Your copy of the material below should match it exactly, except that it holds no pictures.

*** DATA PROVIDED ***

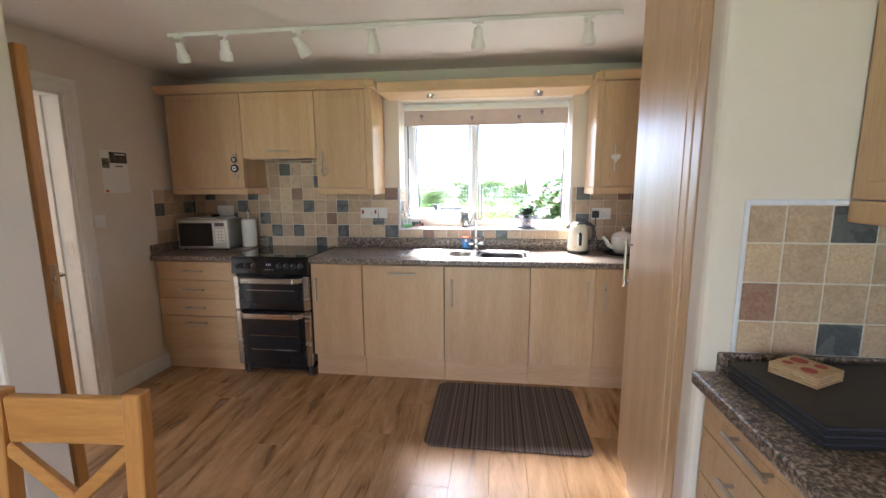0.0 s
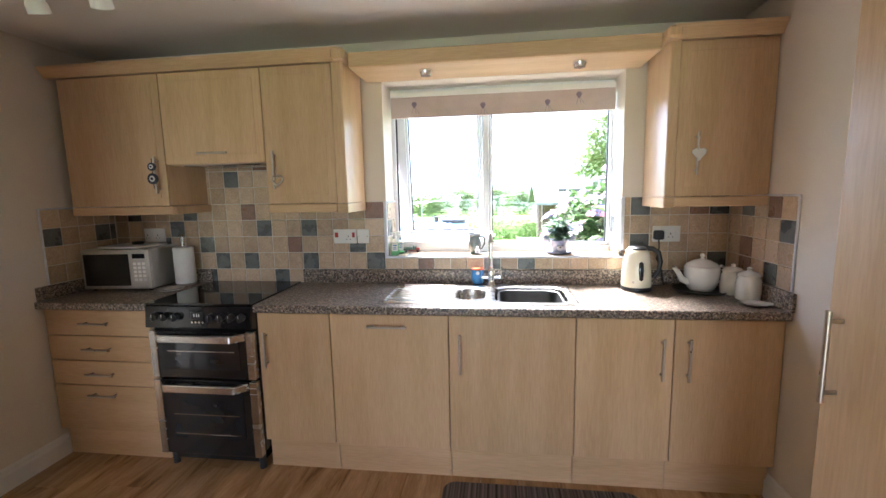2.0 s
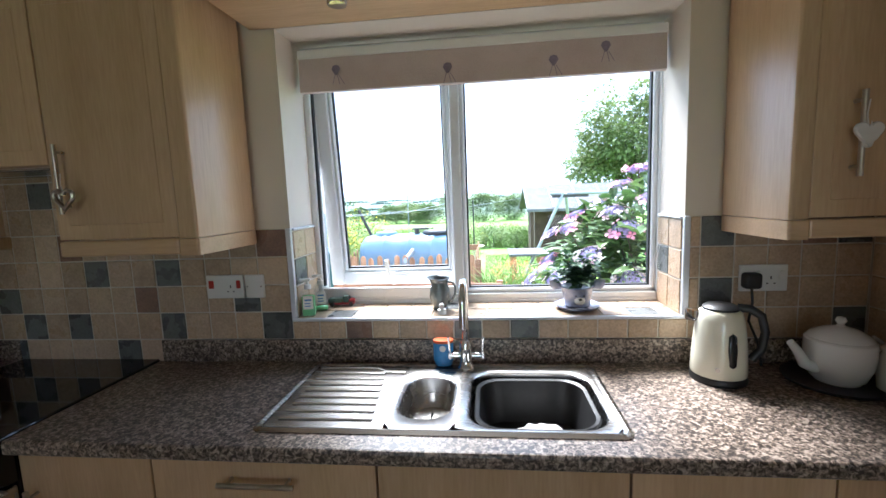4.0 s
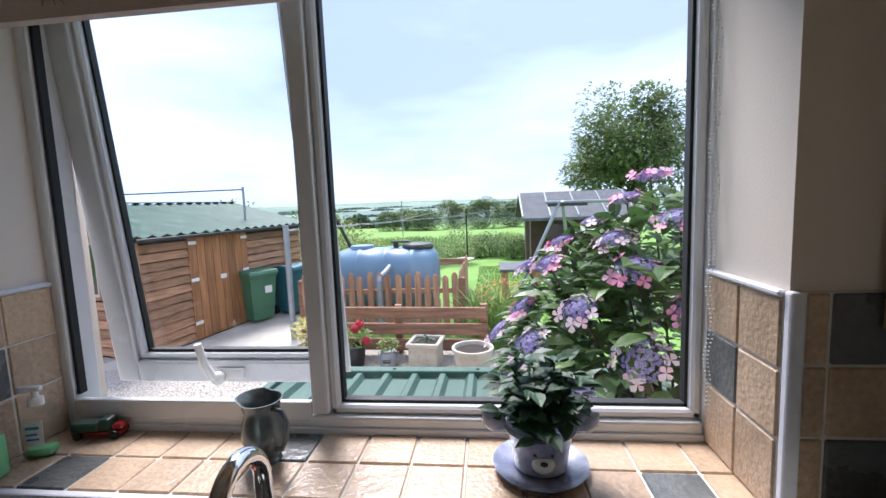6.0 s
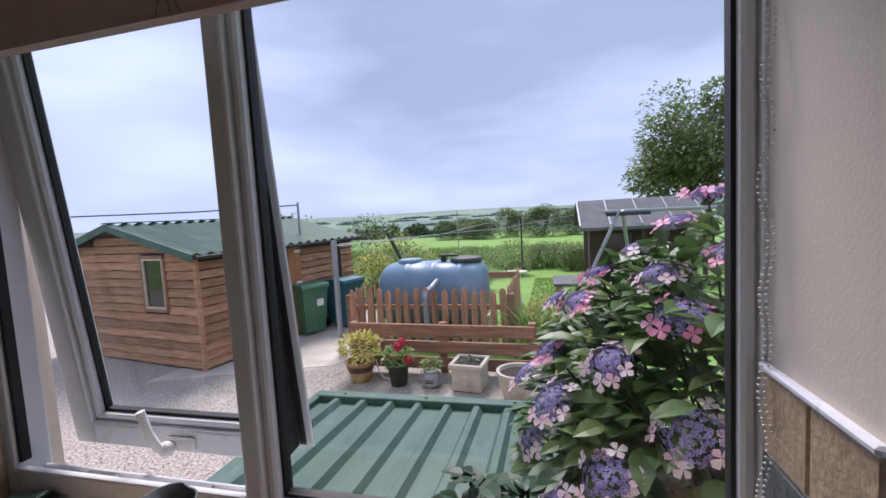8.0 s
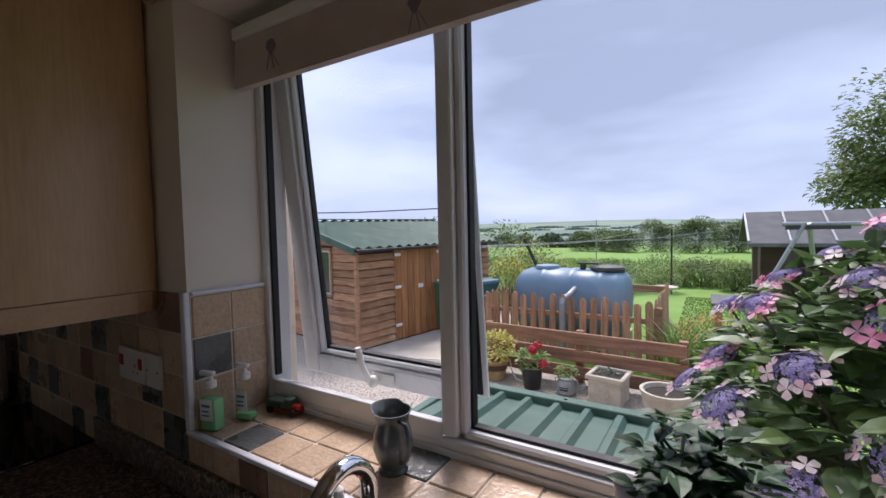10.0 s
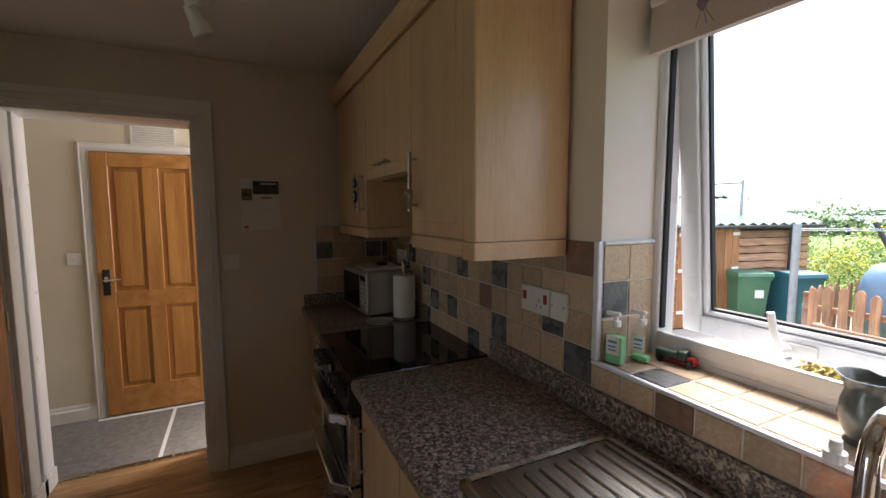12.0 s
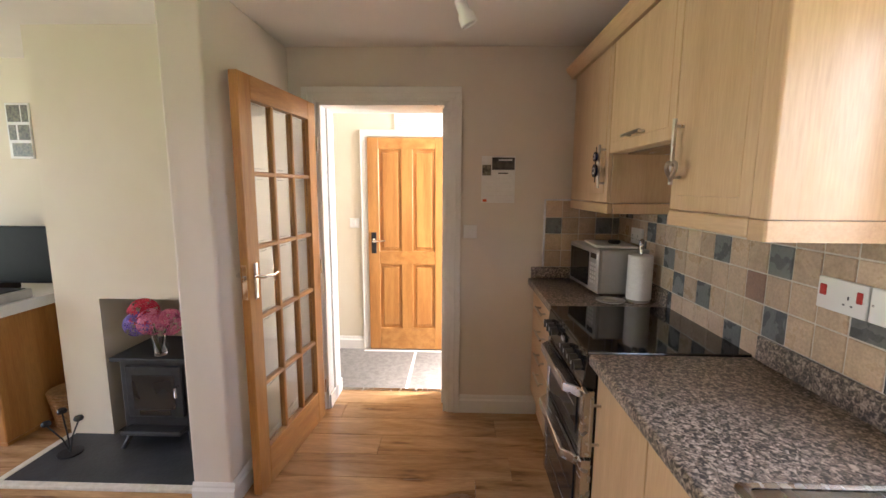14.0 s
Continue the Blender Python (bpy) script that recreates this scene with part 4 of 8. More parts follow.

***

■ RESULT OF THE TASK ■
0.0 s
2.0 s
4.0 s
6.0 s
8.0 s
10.0 s
12.0 s
14.0 s
Continue the Blender Python (bpy) script that recreates this scene with part 4 of 8. More parts follow.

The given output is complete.